El programa duró 24 años. Mucha gente nunca regresó.

Pienso en esto cuando veo a las familias de los rehenes israelíes marchando por las calles, gritándoles a los funcionarios gubernamentales del gabinete de guerra, suplicando, exigiendo y rogando que traigan a sus seres queridos de regreso de los túneles de Gaza.

Se podría pensar que en una guerra hay gente buena y gente mala. Si sólo fuera así de simple. Pero el dolor. El dolor visceral es real y no selecciona a sus víctimas. El dolor es el lenguaje que nos une, con el que todos podemos identificarnos. El dolor y la violencia son la otra cara del cuidado.

Es hora de que mi bebé duerma la siesta. Lo arrullo suavemente mientras encuentra la manera de descansar. Hay un pequeño margen de tiempo para envolverlo y salir de la habitación en silencio. Pero no quiero. No quiero alejarlo de mi pecho todavía. Lo abrazo un poco más cerca, un poco más fuerte, y pienso en todas las personas que deben seguir adelante y vivir sin sus hijos. La manta blanca que uso para envolverlo y que cubre su cuerpo se parece a las mantas blancas que cubren los cuerpos de cientos, miles de niños palestinos asesinados vilmente. Más de 10.000 niños. También pienso en los padres israelíes que no saben dónde están sus hijos y en aquellos que nunca sabrán en quiénes se convertirán.
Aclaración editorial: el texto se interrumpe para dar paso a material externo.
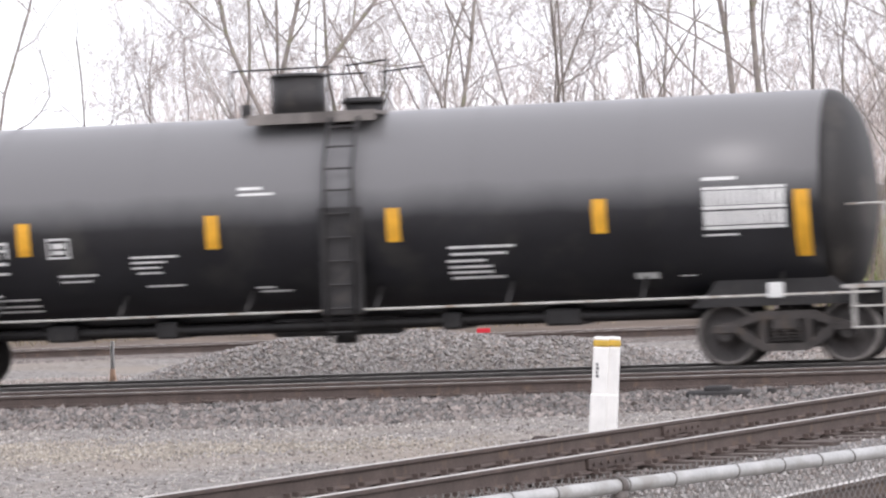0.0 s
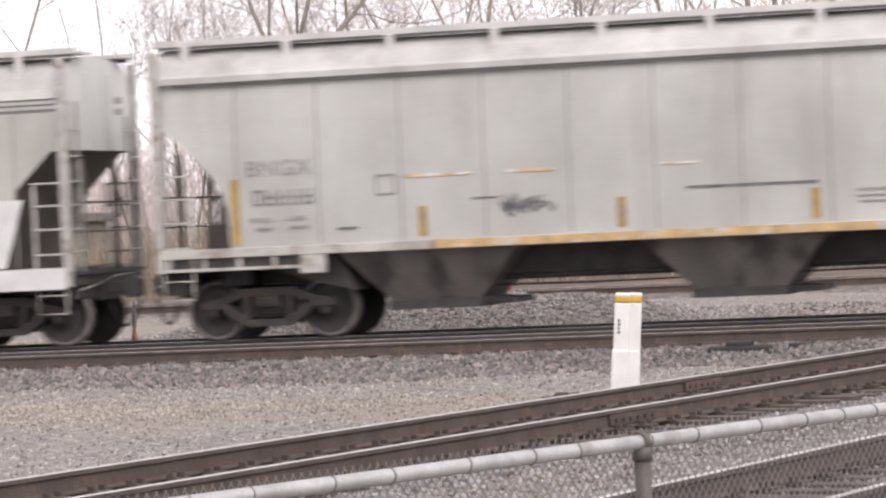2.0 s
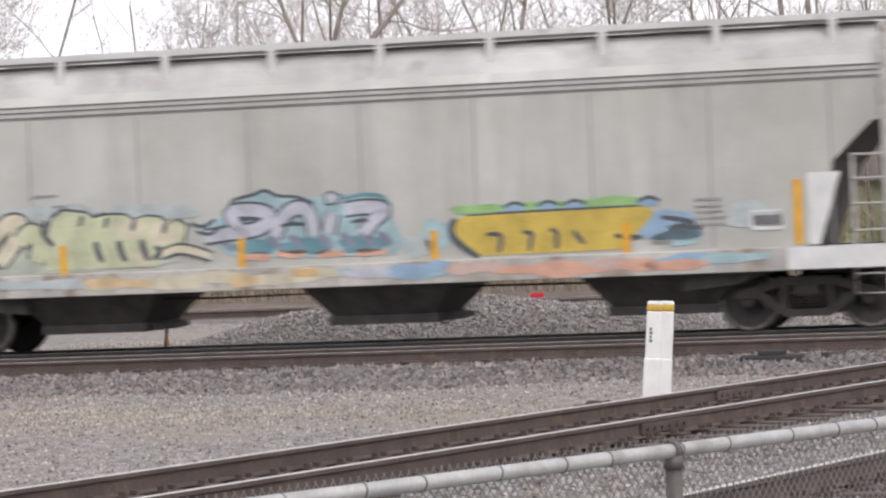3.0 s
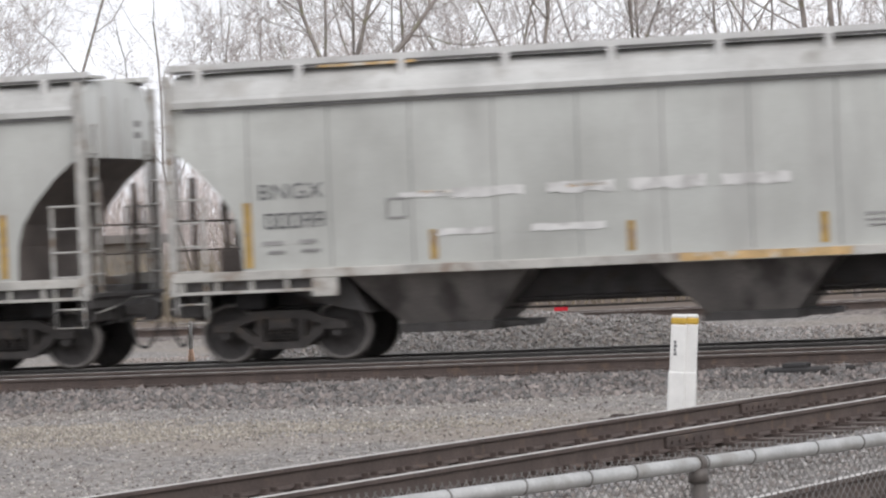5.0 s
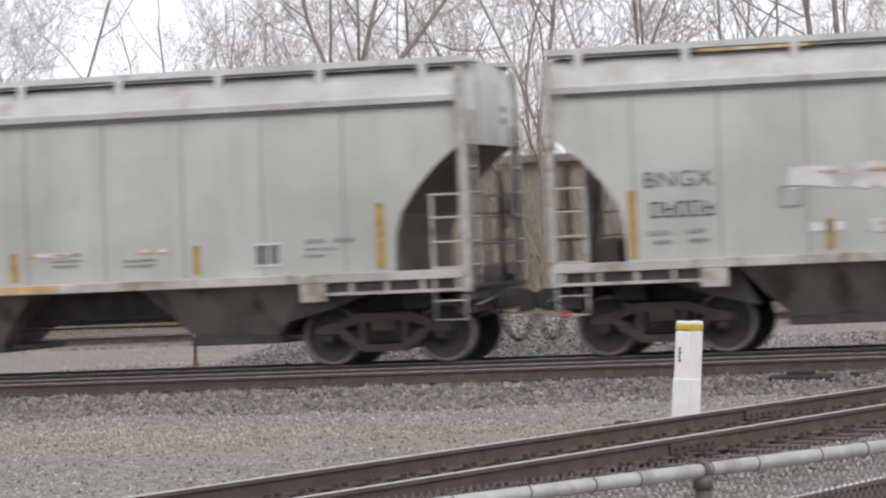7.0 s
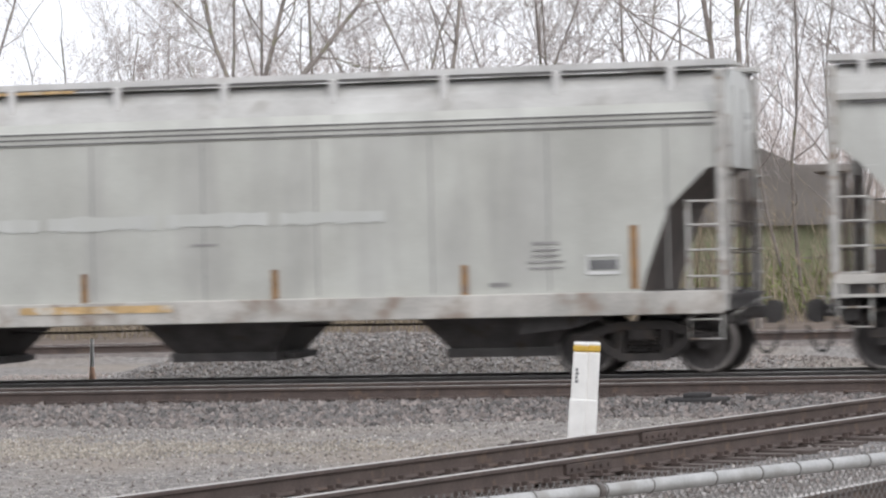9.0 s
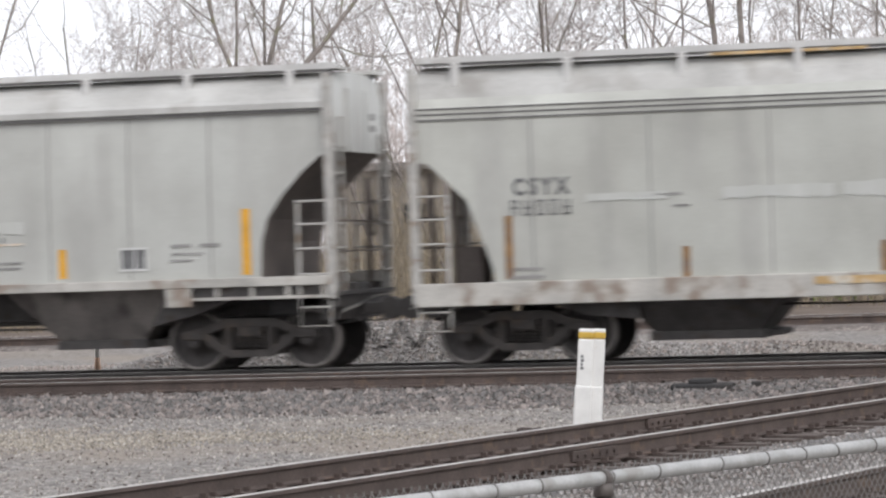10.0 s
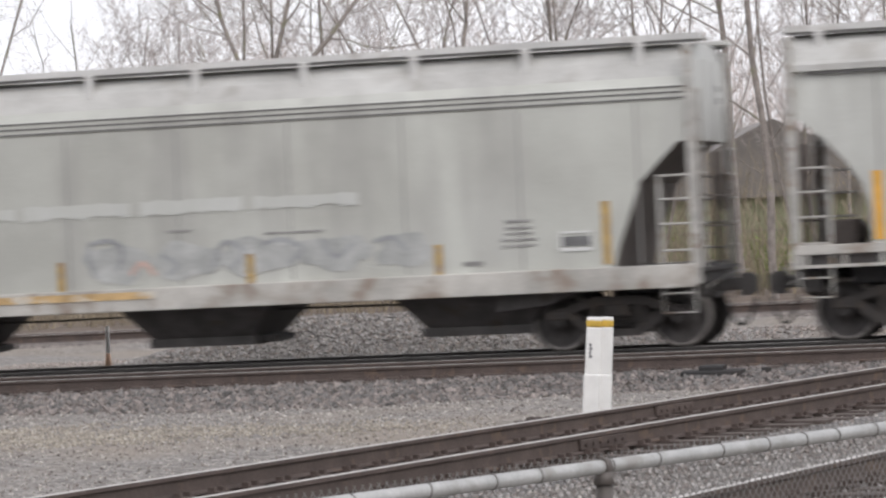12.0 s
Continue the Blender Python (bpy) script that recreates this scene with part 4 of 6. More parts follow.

Hace dos noches, mientras lavaba los platos, no dejaba de pensar en “One of Us” de Joan Osborne. Me puse los audífonos y la escuché una y otra vez. El coro de la canción dice: “¿Y si Dios fuera uno de nosotros?”. No soy una persona religiosa así que hay algo en esa frase que me ha atraído y me ha molestado hasta lo más profundo desde la primera vez que la escuché hace diecinueve años, pero no sabía qué era.

Mientras me cepillaba los dientes, hizo clic.

¿Qué pasaría si Dios fuera uno de ellos y no uno de nosotros?

¿Sólo un extraño en un autobús, tratando de regresar a casa?